PROBLEM REQUIREMENTS:
Take the lines of the data below from the very first through the line containing "what is given" and output them exactly, pictures excluded.

** begin **

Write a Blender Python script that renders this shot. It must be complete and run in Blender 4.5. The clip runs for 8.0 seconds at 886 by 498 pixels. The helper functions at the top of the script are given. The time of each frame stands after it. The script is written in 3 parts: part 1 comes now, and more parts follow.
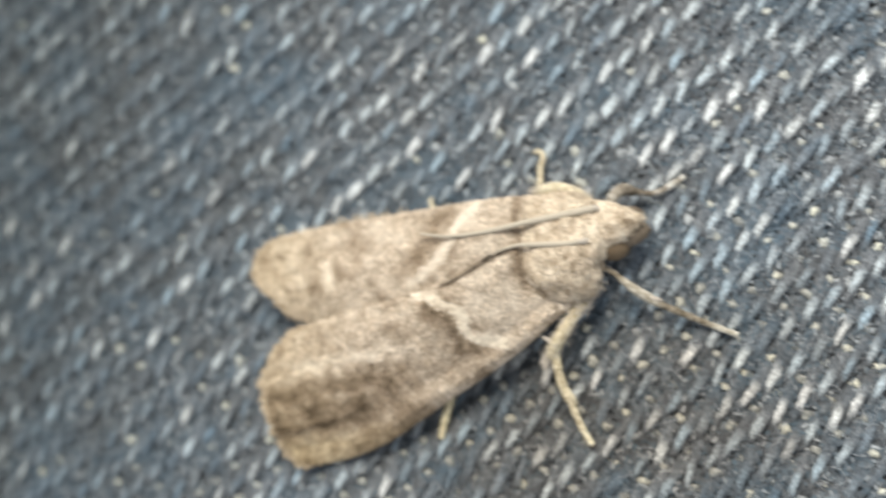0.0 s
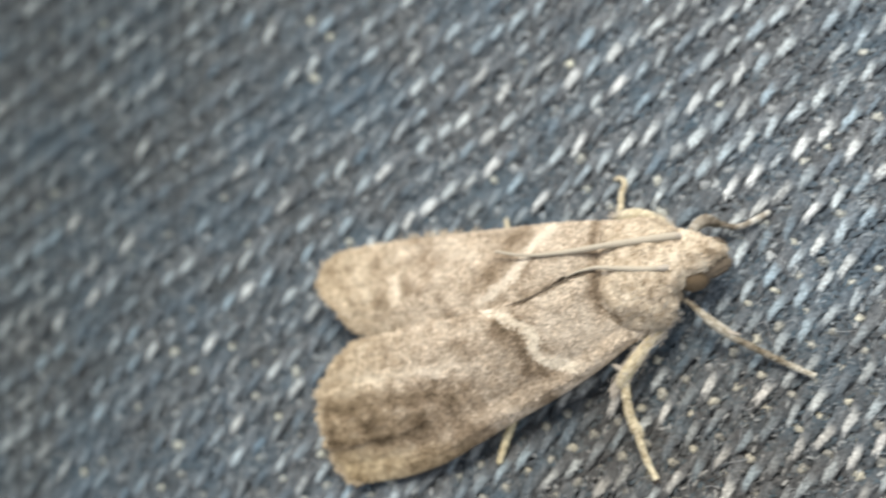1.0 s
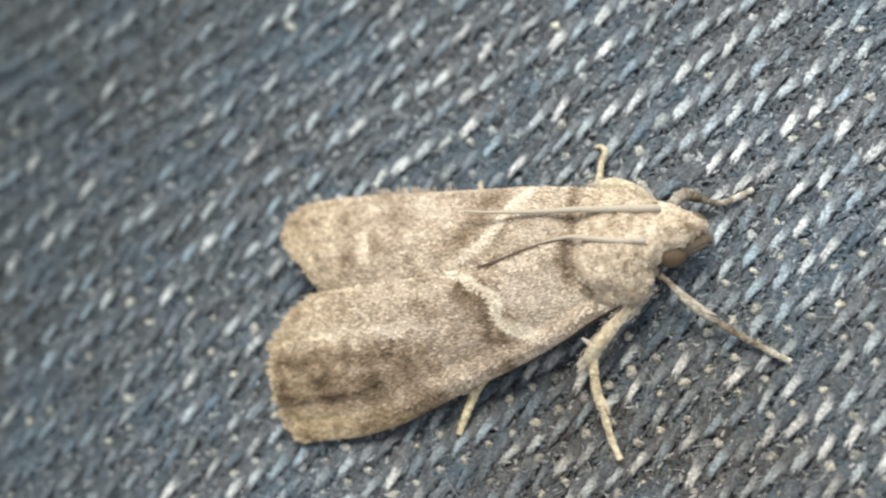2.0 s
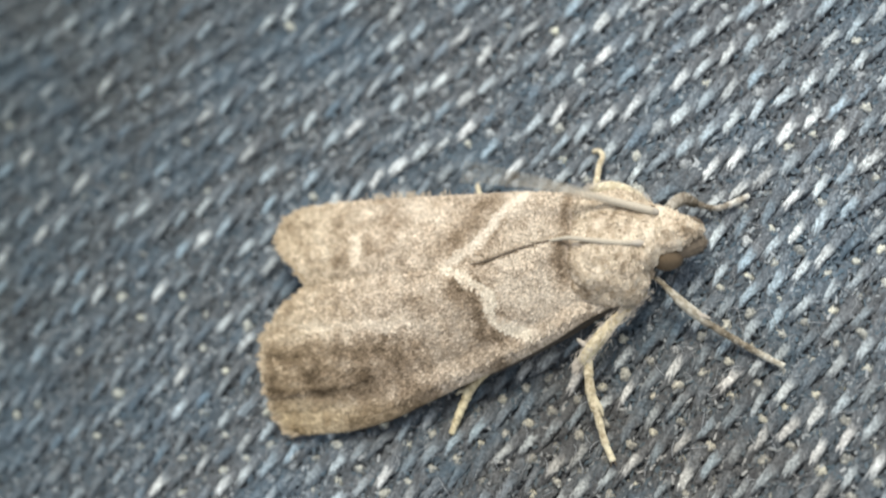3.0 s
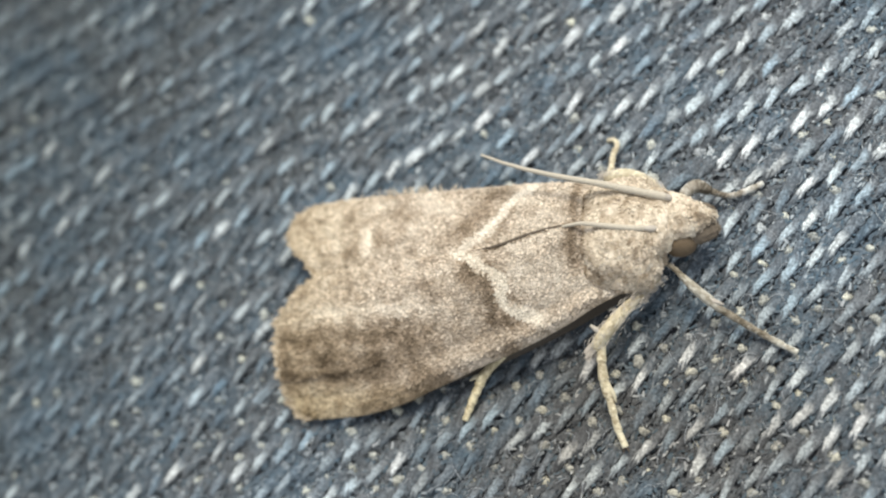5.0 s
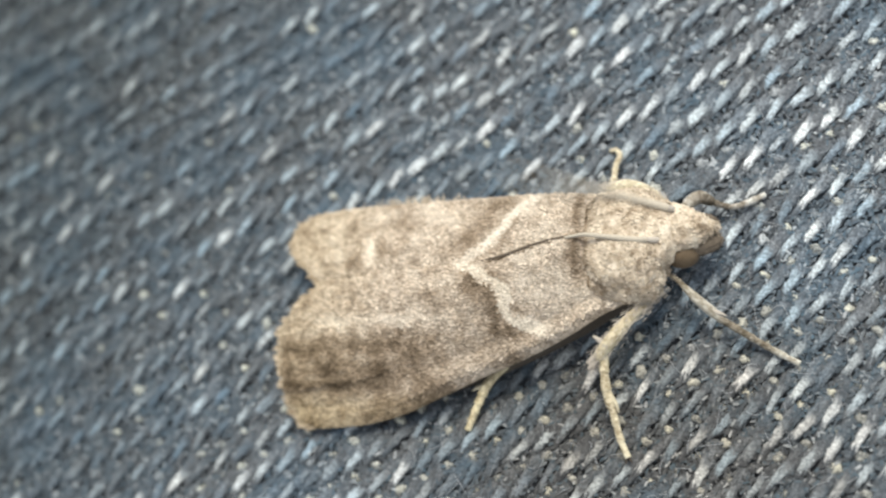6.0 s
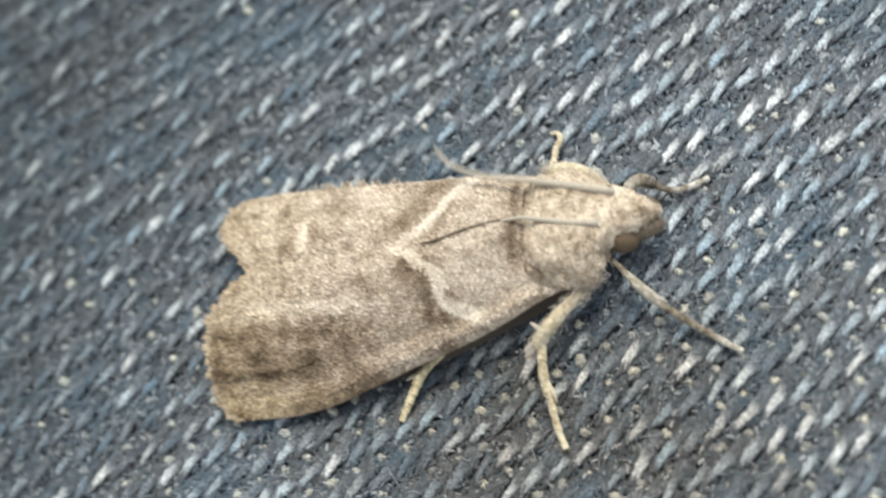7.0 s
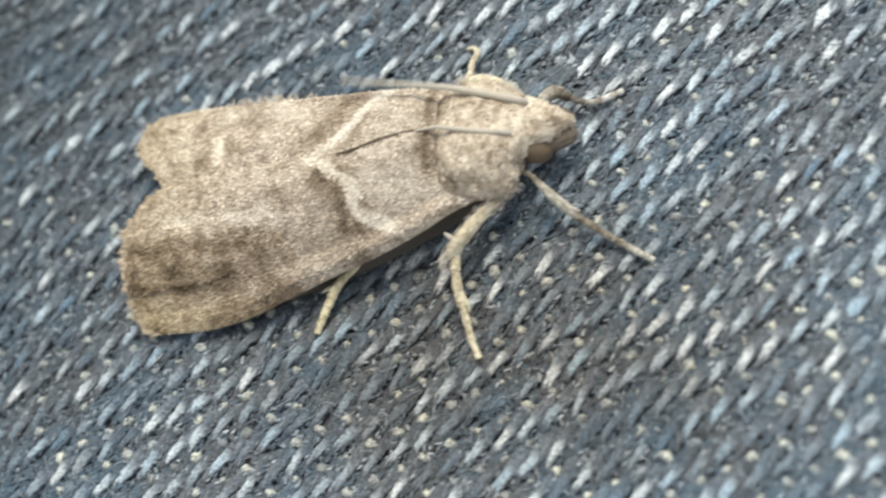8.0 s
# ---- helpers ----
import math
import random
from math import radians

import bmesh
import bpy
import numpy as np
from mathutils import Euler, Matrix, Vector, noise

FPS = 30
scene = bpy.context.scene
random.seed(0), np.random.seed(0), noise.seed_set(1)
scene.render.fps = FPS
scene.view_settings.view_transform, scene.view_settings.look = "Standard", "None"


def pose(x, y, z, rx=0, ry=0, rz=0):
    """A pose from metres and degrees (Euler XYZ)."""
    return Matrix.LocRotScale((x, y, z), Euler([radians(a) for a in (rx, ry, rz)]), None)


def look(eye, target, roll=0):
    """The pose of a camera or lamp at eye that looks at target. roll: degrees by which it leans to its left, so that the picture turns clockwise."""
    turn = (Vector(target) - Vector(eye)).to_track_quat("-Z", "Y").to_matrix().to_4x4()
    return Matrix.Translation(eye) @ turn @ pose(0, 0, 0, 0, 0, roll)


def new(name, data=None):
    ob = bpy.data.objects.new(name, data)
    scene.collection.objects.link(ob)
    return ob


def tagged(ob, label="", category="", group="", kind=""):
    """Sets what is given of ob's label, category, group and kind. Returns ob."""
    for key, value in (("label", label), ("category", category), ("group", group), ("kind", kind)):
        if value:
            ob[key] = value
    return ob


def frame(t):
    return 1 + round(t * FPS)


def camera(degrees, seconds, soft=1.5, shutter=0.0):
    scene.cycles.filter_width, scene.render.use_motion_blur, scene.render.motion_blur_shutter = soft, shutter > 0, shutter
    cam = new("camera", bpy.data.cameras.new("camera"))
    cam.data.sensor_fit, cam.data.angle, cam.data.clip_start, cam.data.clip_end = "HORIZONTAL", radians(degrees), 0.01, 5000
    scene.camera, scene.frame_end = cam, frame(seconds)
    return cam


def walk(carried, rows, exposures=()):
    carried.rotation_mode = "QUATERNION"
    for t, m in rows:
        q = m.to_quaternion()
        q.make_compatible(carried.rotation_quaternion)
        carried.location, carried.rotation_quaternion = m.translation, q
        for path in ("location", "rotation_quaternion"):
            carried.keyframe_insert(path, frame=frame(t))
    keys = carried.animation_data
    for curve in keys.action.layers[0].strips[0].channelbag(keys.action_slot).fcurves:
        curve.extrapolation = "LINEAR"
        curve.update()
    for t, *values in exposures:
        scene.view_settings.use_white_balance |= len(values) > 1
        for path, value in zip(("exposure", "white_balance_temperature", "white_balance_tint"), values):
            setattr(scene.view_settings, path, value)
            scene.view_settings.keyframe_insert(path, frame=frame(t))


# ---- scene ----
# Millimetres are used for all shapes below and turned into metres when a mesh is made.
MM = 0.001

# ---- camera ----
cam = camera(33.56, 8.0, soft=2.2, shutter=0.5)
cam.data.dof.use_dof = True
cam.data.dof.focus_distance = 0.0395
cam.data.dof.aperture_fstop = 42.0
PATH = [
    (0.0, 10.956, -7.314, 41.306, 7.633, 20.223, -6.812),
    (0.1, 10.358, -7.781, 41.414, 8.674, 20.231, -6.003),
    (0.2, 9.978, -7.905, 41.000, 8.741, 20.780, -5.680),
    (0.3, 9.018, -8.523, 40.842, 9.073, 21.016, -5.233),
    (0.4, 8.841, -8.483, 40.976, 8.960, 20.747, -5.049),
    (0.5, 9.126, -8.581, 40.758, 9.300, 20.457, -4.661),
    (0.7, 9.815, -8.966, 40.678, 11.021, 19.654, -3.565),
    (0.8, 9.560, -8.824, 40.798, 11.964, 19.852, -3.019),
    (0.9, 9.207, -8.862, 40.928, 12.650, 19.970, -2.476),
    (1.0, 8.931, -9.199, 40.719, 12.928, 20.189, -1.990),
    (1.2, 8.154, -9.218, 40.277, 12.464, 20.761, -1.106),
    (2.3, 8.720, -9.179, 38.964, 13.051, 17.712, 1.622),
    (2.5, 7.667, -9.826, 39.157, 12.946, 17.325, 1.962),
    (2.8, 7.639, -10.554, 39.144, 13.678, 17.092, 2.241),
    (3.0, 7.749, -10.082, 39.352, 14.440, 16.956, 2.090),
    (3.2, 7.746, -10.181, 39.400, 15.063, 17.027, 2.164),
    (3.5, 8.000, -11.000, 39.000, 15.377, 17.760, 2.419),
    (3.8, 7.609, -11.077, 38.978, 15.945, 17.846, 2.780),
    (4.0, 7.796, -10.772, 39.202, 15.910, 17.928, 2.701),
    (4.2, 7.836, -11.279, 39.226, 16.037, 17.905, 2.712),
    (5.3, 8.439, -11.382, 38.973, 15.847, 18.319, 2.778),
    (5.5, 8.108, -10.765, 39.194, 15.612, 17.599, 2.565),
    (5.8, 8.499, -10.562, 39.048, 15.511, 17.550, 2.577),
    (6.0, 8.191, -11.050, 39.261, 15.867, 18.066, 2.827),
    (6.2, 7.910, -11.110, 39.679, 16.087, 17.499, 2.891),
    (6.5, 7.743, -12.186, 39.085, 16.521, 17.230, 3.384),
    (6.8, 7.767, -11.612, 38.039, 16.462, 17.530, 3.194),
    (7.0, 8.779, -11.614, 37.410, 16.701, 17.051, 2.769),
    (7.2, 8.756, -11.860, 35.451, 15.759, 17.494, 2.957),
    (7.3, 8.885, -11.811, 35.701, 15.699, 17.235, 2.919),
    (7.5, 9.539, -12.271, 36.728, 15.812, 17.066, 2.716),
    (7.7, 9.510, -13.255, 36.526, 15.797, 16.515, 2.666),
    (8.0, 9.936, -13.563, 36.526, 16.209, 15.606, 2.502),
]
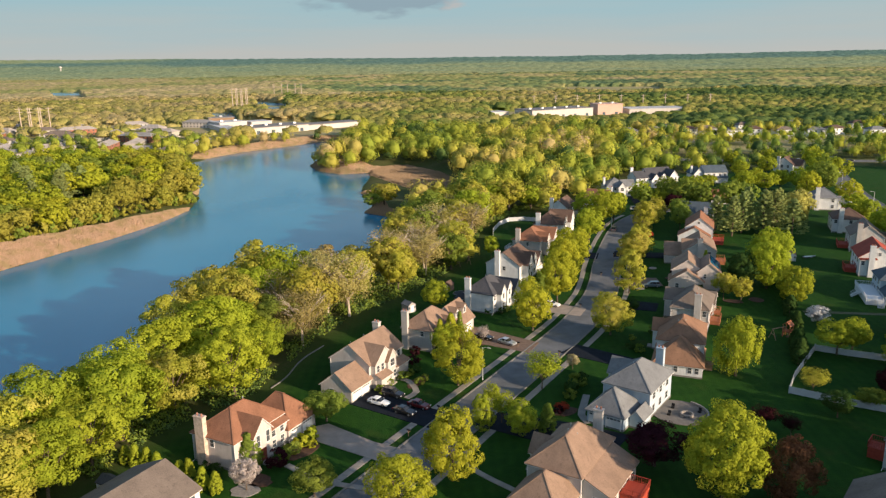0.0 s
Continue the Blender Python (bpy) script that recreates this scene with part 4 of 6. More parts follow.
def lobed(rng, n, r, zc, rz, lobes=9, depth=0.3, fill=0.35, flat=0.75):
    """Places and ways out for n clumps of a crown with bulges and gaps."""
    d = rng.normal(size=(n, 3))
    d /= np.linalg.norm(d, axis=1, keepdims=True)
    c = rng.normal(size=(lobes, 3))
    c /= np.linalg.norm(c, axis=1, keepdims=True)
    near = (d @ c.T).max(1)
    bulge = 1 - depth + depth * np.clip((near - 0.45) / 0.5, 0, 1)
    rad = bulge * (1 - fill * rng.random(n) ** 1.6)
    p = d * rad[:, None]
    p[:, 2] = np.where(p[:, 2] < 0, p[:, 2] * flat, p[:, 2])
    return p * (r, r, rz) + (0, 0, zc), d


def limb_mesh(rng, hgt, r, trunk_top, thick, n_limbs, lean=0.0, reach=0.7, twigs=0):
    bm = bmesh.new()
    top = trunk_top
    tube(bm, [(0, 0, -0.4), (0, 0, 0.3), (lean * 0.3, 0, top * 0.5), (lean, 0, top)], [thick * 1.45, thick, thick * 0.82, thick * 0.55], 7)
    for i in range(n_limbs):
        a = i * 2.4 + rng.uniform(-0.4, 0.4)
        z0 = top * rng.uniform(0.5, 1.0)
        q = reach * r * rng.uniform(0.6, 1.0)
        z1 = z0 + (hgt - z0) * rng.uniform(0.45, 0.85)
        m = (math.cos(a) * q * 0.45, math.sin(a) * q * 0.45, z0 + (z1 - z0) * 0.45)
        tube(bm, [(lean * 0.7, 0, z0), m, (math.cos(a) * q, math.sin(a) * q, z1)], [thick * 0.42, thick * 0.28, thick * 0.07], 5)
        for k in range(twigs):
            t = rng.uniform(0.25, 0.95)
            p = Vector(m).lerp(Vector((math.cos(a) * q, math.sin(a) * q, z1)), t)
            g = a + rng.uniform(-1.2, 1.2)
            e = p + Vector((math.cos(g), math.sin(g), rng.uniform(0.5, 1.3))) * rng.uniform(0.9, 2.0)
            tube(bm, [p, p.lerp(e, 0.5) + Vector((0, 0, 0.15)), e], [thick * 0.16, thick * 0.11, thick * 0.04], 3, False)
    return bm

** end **

RESPONSE:
Write a Blender Python script that renders this shot. It must be complete and run in Blender 4.5. The clip runs for 8.0 seconds at 886 by 498 pixels. The helper functions at the top of the script are given. The time of each frame stands after it. The script is written in 3 parts: part 1 comes now, and more parts follow.
0.0 s
1.0 s
2.0 s
3.0 s
5.0 s
6.0 s
7.0 s
8.0 s
# ---- helpers ----
import math
import random
from math import radians

import bmesh
import bpy
import numpy as np
from mathutils import Euler, Matrix, Vector, noise

FPS = 30
scene = bpy.context.scene
random.seed(0), np.random.seed(0), noise.seed_set(1)
scene.render.fps = FPS
scene.view_settings.view_transform, scene.view_settings.look = "Standard", "None"


def pose(x, y, z, rx=0, ry=0, rz=0):
    """A pose from metres and degrees (Euler XYZ)."""
    return Matrix.LocRotScale((x, y, z), Euler([radians(a) for a in (rx, ry, rz)]), None)


def look(eye, target, roll=0):
    """The pose of a camera or lamp at eye that looks at target. roll: degrees by which it leans to its left, so that the picture turns clockwise."""
    turn = (Vector(target) - Vector(eye)).to_track_quat("-Z", "Y").to_matrix().to_4x4()
    return Matrix.Translation(eye) @ turn @ pose(0, 0, 0, 0, 0, roll)


def new(name, data=None):
    ob = bpy.data.objects.new(name, data)
    scene.collection.objects.link(ob)
    return ob


def tagged(ob, label="", category="", group="", kind=""):
    """Sets what is given of ob's label, category, group and kind. Returns ob."""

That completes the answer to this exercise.